Resonates With Me | By Mattias Ahlström

Filling someone else’s shoes

In smaller companies and start-ups it is fairly common that everyone does everything and try to chip in to stay alive. CTO, CPO, Head of Product and Head of Engineering is probably even the same person.

As the company grows, the need for more clarified positions comes apparent. Someone that used to be Product Manager, Team Lead and Engineer now needs to focus fully on where they make most value and this opens up for others to fill their shoes with any of their other roles.

Filling the shoes of a previous multitasker can become quite tricky, since the people who depend on you could hold you responsible for many of the responsibilities the previous person had.

Enter the Roles and Responsibilities workshop to clarify this.


I’ve run a couple of different session’s of this workshop and it depends a bit on the attendees current roles. With plenty of people and many roles you try to dissociate the person from the role to identify the things they do, that probably needs to get done, but might not part of their role. With plenty of people with the same role you focus on what some people do in their role that others don’t.

Both of them is to clarify what is expected within your role and to clarify what else you do that is not part of it.

“Plenty of people and many roles to clarify”-session

1. Add all names to a board.

Fairly simple, no explanation needed.

Add all names to a board!

2. Take 10 minutes and write up everything that you feel you are responsible for

A lot of stress comes from uncertain responsibilities, things you think you are accountable to do but possibly don’t have a mandate to do.

What are you responsible for?

3. Take 10 minutes to write up responsibilities that you think the others have.

Now it’s time for the other members to give their point of view of what is missing or needs highlighting.
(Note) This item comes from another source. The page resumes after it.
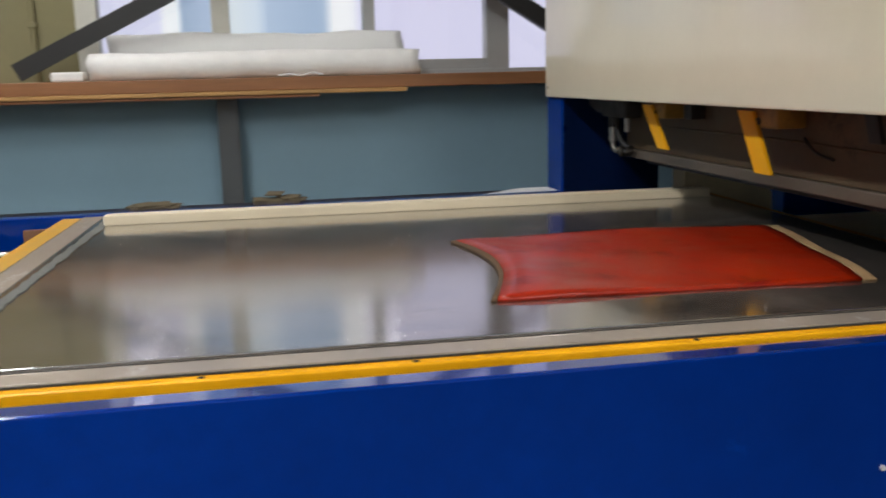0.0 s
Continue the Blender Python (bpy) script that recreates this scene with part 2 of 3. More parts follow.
# ---- mesh helpers ----
def mesh_of(name, bm, material, smooth=False):
    me = bpy.data.meshes.new(name)
    bmesh.ops.recalc_face_normals(bm, faces=bm.faces)
    bm.to_mesh(me)
    bm.free()
    me.materials.append(material)
    for p in me.polygons:
        p.use_smooth = smooth
    return me


def part(name, bm, material, parent=None, label="", smooth=False):
    ob = new(name, mesh_of(name, bm, material, smooth))
    if parent:
        ob.parent = parent
    if label:
        tagged(ob, label)
    return ob


def thing(name, label, category, at=(0, 0, 0), group="", kind=""):
    ob = new(name)
    ob.empty_display_size = 0.1
    ob.matrix_world = Matrix.Translation(at)
    return tagged(ob, label, category, group, kind)


def box(x0, x1, y0, y1, z0, z1, bevel=0.0, seg=2, bm=None):
    own = bmesh.new()
    bmesh.ops.create_cube(own, size=1.0)
    bmesh.ops.scale(own, vec=(x1 - x0, y1 - y0, z1 - z0), verts=own.verts)
    bmesh.ops.translate(own, vec=((x0 + x1) / 2, (y0 + y1) / 2, (z0 + z1) / 2), verts=own.verts)
    if bevel:
        bmesh.ops.bevel(own, geom=own.edges[:], offset=bevel, segments=seg, affect="EDGES", profile=0.6)
    return join(bm, own) if bm else own


def join(bm, other):
    me = bpy.data.meshes.new("joined")
    other.to_mesh(me)
    other.free()
    bm.from_mesh(me)
    bpy.data.meshes.remove(me)
    return bm


def cyl(r, a, b, seg=24, bevel=0.0, r2=None, bm=None):
    """A round bar from point a to point b."""
    own = bmesh.new()
    a, b = Vector(a), Vector(b)
    bmesh.ops.create_cone(own, cap_ends=True, segments=seg, radius1=r, radius2=r if r2 is None else r2, depth=(b - a).length)
    if bevel:
        rims = [e for e in own.edges if abs(e.verts[0].co.z - e.verts[1].co.z) < 1e-6]
        bmesh.ops.bevel(own, geom=rims, offset=bevel, segments=2, affect="EDGES", profile=0.6)
    q = (b - a).to_track_quat("Z", "Y").to_matrix().to_4x4()
    bmesh.ops.transform(own, matrix=Matrix.Translation((a + b) / 2) @ q, verts=own.verts)
    return join(bm, own) if bm else own


def tube(points, r, seg=14, steps=8):
    """A round hose along a smooth line through the points."""
    pts = [Vector(p) for p in points]
    line = []
    for i in range(len(pts) - 1):
        p0, p1, p2, p3 = pts[max(i - 1, 0)], pts[i], pts[i + 1], pts[min(i + 2, len(pts) - 1)]
        for k in range(steps):
            t = k / steps
            line.append(0.5 * (2 * p1 + (p2 - p0) * t + (2 * p0 - 5 * p1 + 4 * p2 - p3) * t * t + (3 * p1 - p0 - 3 * p2 + p3) * t ** 3))
    line.append(pts[-1])
    bm = bmesh.new()
    rings = []
    side = None
    for i, p in enumerate(line):
        d = (line[min(i + 1, len(line) - 1)] - line[max(i - 1, 0)]).normalized()
        if side is None:
            side = d.orthogonal().normalized()
        side = (side - d * side.dot(d)).normalized()
        up = d.cross(side)
        rings.append([bm.verts.new(p + r * (math.cos(a) * side + math.sin(a) * up)) for a in (2 * math.pi * k / seg for k in range(seg))])
    for u, v in zip(rings, rings[1:]):
        for k in range(seg):
            bm.faces.new((u[k], u[(k + 1) % seg], v[(k + 1) % seg], v[k]))
    bm.faces.new(rings[0][::-1])
    bm.faces.new(rings[-1])
    return bm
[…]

What are others responsible for?

4. Switch the names to the job title that person has

The twist comes when you dissociate the person with their role. Dissociate the person with their role

5. That should not be part of your role!

With the roles, instead of names, on top of the column the team goes through all notes and identify the odd responsibilities. Should they be part of that role? Should someone else do it?

What should not be part of your role

Closing the session you identify next steps. How do you follow through on the changes in responsibility?


“Plenty of people with the same role”-session

1. Add all names to a board

Yup, just do it. Add all names to a board!

2. Take 10 minutes and write up everything that you feel you are responsible for

A lot of stress comes from uncertain responsibilities. Things that you feel that you are responsible for but possibly not have a mandate to do. What are you responsible for?

3. Switch the names of the columns

Similar to plenty of people and many roles session there is a twist! Instead of changing the name to role, you change columns between you all.

Switch the names of the columns

4. That’s not part of my role!

Look at your new column. Do you think all of these tickets should be your responsibility? Or they part of something else that the previous owner has responsibility over.

Not part of my role!

Closing the session you identify next steps. How do you follow through on the changes in responsibility?


“With awareness come responsibility and choice” Amanda Lindhout

By being aware of what others think you are responsible for and setting the right expectations when you are not responsible, will make your life much easier.

And remember, that stuff still needs to get done and even though tasks might not be part of your role it still might be part of your job.